Однако прогресс первых цивилизаций протекал крайне низкими темпами, и основной причиной был свойственный им естественный характер общественного устройства. Основными агентами изменений являлись правящие династии, т. е. количество людей, принимавших серьезные экономические решения, было небольшим, а сами решения – редкими. При этом особым образом выделилась роль Большого человека как независимого посредника при решении споров.

Эрик Бейнхокер в книге «Происхождение богатства» (The Origin of Wealth) оценил уровень годовых доходов на душу населения в обществе охотников-собирателей не более чем в 90 международных долларов 2000 года (долларов Гири – Хамиса), а во времена первых поселений (до Римской империи) доход вырос уже до 450 долларов, согласно Энгасу Мэддисону. Как дальше с течением времени изменялась эта цифра, мы подробно рассмотрим в следующей главе, но пока отметим, что развитие аграрных производительных сил, как когда-то охота, позволило перейти от времени недостатка ресурсов к изобилию. Это изобилие оказалось настолько притягательным, что никто на тот момент не задумывался о его возможных негативных последствиях, что и привело человечество в очередную ловушку прогресса.

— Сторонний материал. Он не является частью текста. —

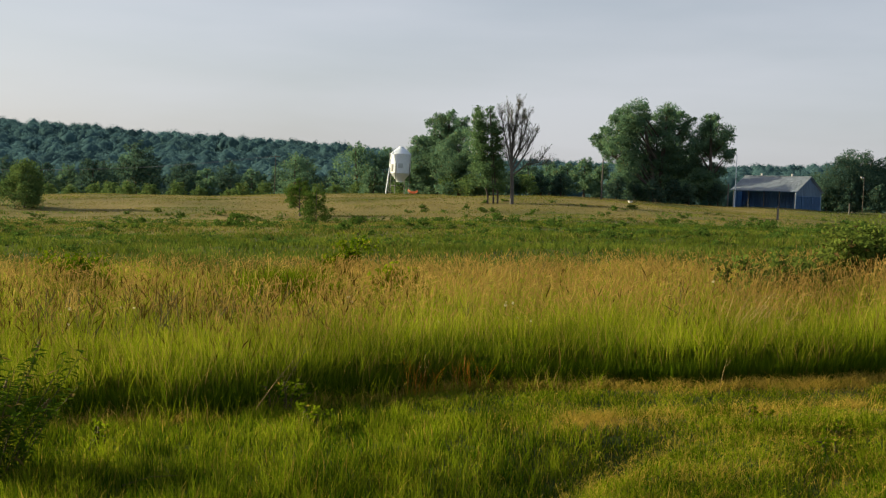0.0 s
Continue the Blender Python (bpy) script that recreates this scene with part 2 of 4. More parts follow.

Как подметил автор 11-томной «Истории цивилизации» лауреат Пулитцеровской премии Уилл Дюрант, «цивилизация рождается стоиком, а умирает эпикурейцем»[36].

С появлением следующего поколения империй, когда людей стало больше, а жизнь комфортнее, изменилось немногое – для сохранения удобства своей жизни человечество «изобрело» деньги и стало… жить еще комфортнее.